During 2018, subsequent to the board approval of the reverse splits and the resulting reclassification of the warrants from liabilities to equity and in some cases subsequent to the November 12, 2018 reverse stock split, the conversion of certain convertible notes and preferred stock and or the exercise of warrants triggered a further reduction in the exercise prices of any debentures and warrants containing ratchet features that had not already ratcheted down to their floor. In accordance with US GAAP, the incremental fair value of the debentures and warrants was measured, ignoring the down-round provision, using Black Scholes. The incremental value of $231.8 million and $53.3 million was recorded as a deemed dividend for the years ended December 31, 2018 and 2017, respectively. The following assumptions were utilized in the valuation models to determine the incremental value and fair value changes: risk free rates ranging from 2.47-2.98%, volatility ranging from 167-257% and a weighted-average remaining life of 2.87 years.

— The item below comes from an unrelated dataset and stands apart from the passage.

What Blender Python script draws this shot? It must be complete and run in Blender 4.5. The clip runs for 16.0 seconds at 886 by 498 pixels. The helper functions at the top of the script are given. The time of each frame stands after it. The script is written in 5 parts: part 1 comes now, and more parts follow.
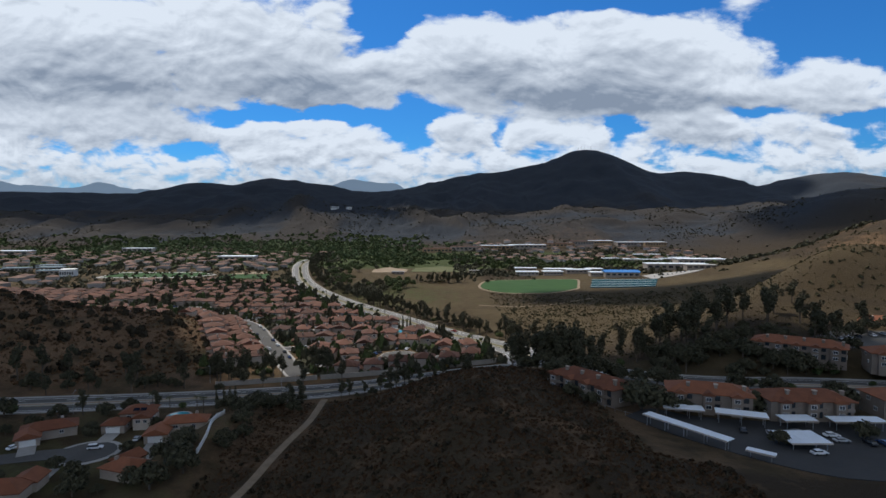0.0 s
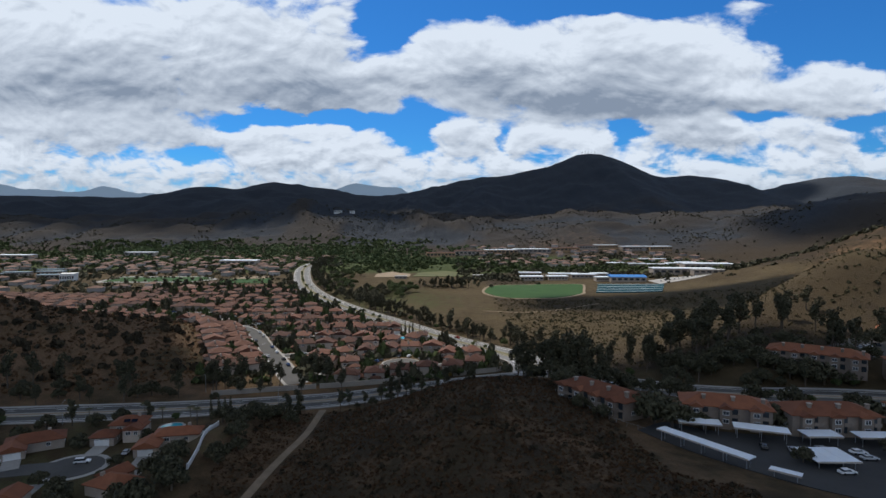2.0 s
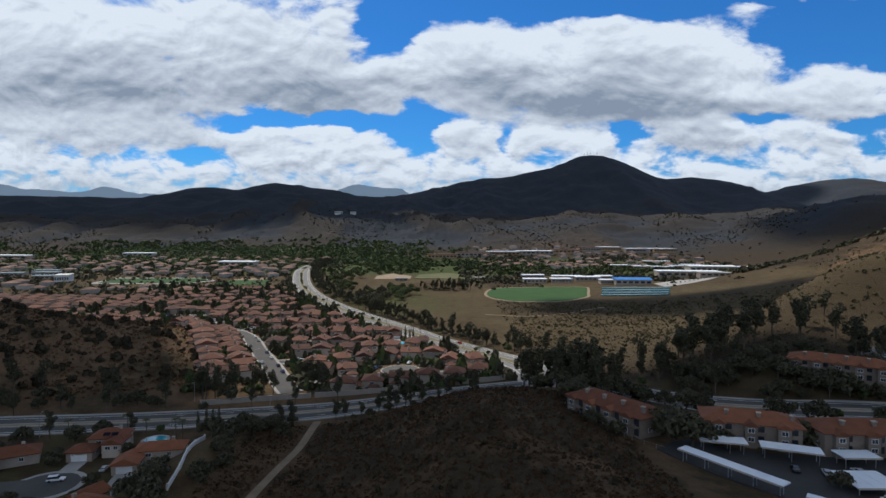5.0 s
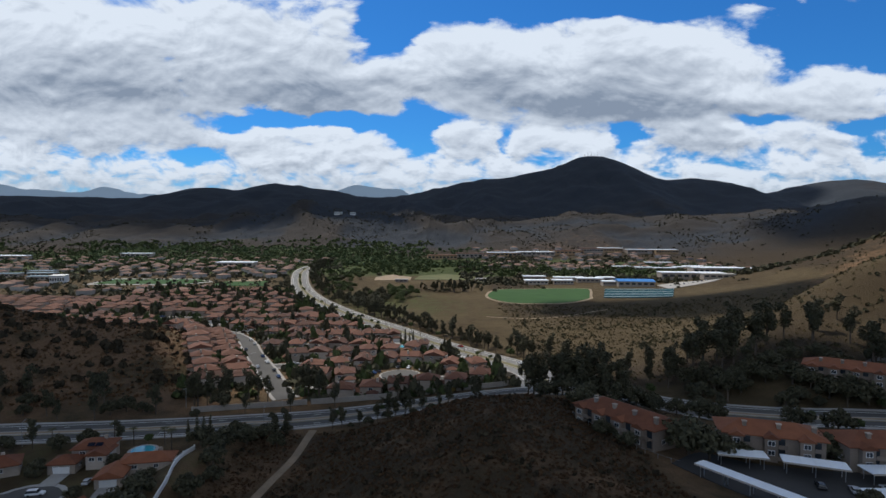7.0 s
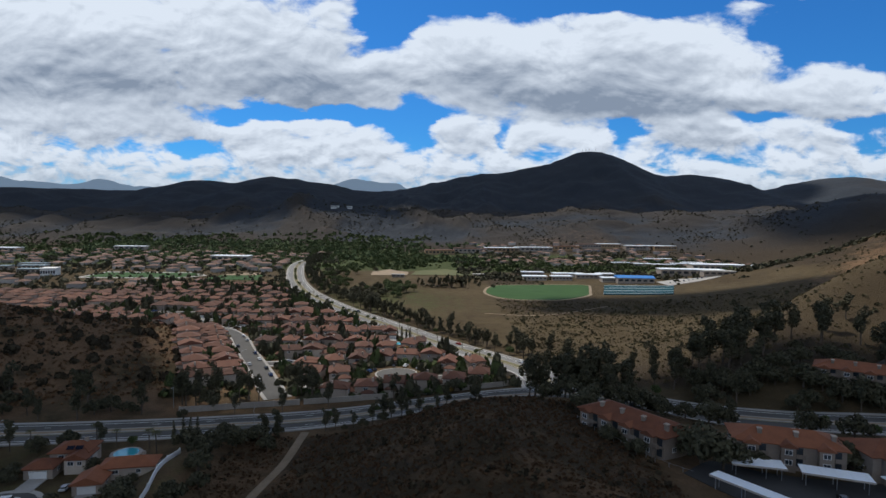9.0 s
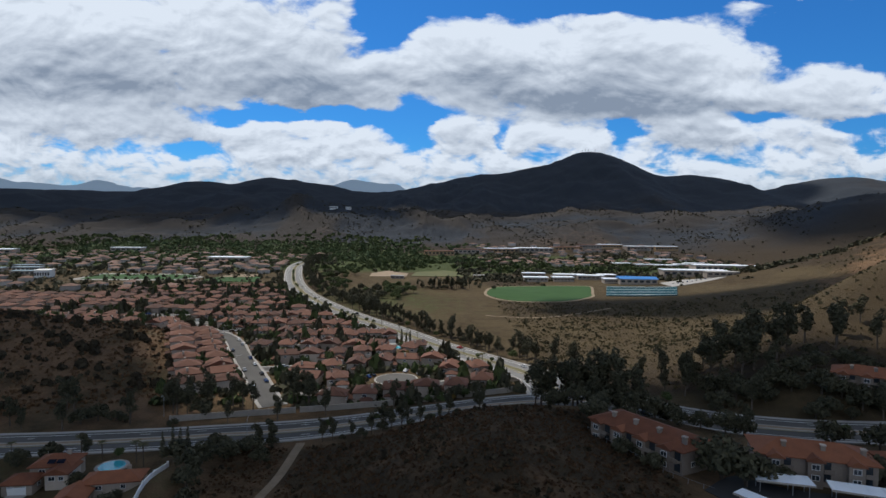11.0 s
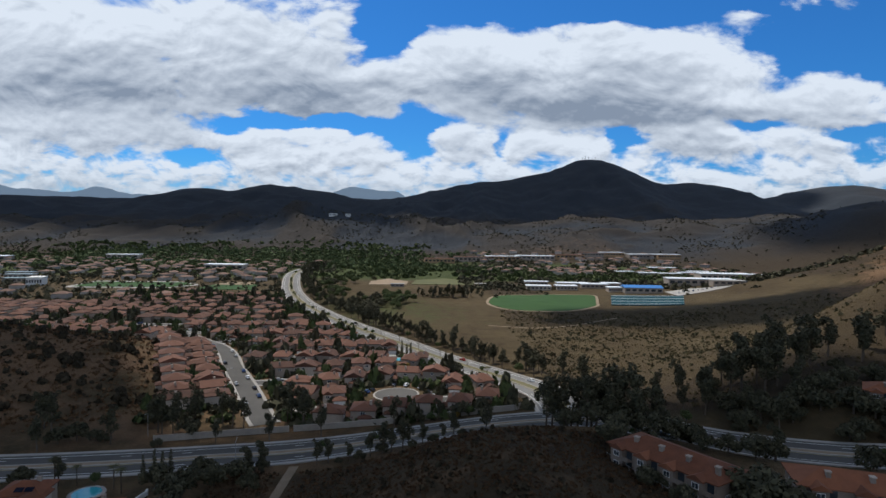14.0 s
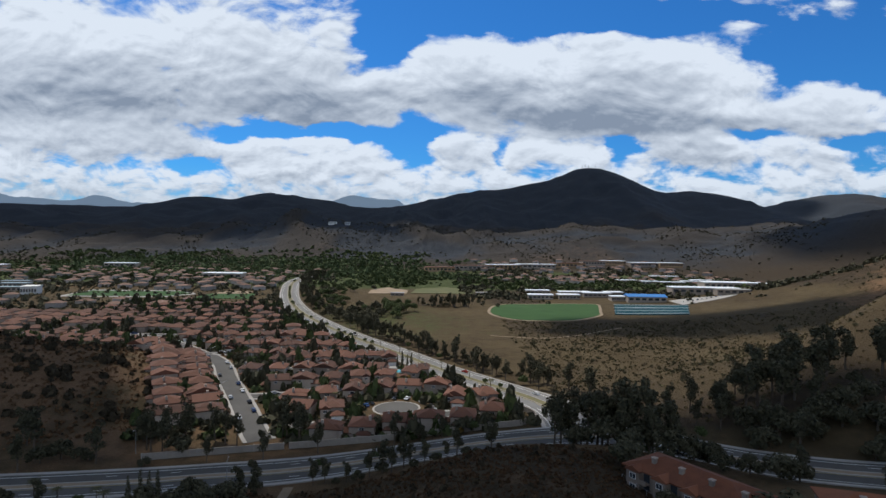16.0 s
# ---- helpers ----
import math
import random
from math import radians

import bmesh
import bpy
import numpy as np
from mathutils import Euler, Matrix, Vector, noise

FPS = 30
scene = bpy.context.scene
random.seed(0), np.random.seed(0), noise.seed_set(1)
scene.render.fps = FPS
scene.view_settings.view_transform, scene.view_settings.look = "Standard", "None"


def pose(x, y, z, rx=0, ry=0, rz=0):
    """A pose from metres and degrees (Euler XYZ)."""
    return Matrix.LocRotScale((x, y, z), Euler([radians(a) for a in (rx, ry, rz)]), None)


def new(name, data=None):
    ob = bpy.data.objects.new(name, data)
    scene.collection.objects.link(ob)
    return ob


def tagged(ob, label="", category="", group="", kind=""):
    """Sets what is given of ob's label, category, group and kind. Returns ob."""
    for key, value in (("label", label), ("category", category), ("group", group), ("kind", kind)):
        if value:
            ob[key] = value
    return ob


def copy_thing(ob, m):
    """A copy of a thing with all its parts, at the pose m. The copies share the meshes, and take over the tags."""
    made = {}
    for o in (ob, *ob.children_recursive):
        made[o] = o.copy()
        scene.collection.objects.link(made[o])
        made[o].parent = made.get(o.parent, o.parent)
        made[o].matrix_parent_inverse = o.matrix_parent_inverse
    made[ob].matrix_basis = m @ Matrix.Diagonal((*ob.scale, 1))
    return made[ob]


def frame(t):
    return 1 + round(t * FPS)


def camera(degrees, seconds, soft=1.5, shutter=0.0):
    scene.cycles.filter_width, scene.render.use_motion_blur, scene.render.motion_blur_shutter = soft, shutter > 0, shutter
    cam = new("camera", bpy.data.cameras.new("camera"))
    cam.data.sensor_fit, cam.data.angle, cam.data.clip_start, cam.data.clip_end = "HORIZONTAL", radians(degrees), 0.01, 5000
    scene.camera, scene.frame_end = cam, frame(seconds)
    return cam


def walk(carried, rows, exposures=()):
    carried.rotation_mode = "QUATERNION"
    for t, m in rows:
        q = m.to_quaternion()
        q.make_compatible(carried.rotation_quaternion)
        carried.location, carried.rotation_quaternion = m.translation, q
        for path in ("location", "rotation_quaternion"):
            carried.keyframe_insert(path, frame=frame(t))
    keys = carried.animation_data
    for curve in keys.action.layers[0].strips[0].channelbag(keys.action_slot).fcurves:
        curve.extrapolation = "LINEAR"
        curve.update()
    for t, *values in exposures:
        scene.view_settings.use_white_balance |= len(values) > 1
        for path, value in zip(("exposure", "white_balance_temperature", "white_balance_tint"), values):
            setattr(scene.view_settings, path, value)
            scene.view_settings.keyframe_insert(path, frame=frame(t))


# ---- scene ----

Deemed dividends are also discussed in Notes 2 and 3.

 

For the year ended December 31, 2018, total gain realized on instruments valued using Level 3 valuations was $15.2 million. For the year ended December 31, 2017, total loss realized on instruments valued using Level 3 valuations was $12.4 million. In addition, during the year ended December 31, 2018, the Company recorded a loss on the exchange of convertible debentures into shares of its Series I-2 Preferred Stock of approximately $1.5 million.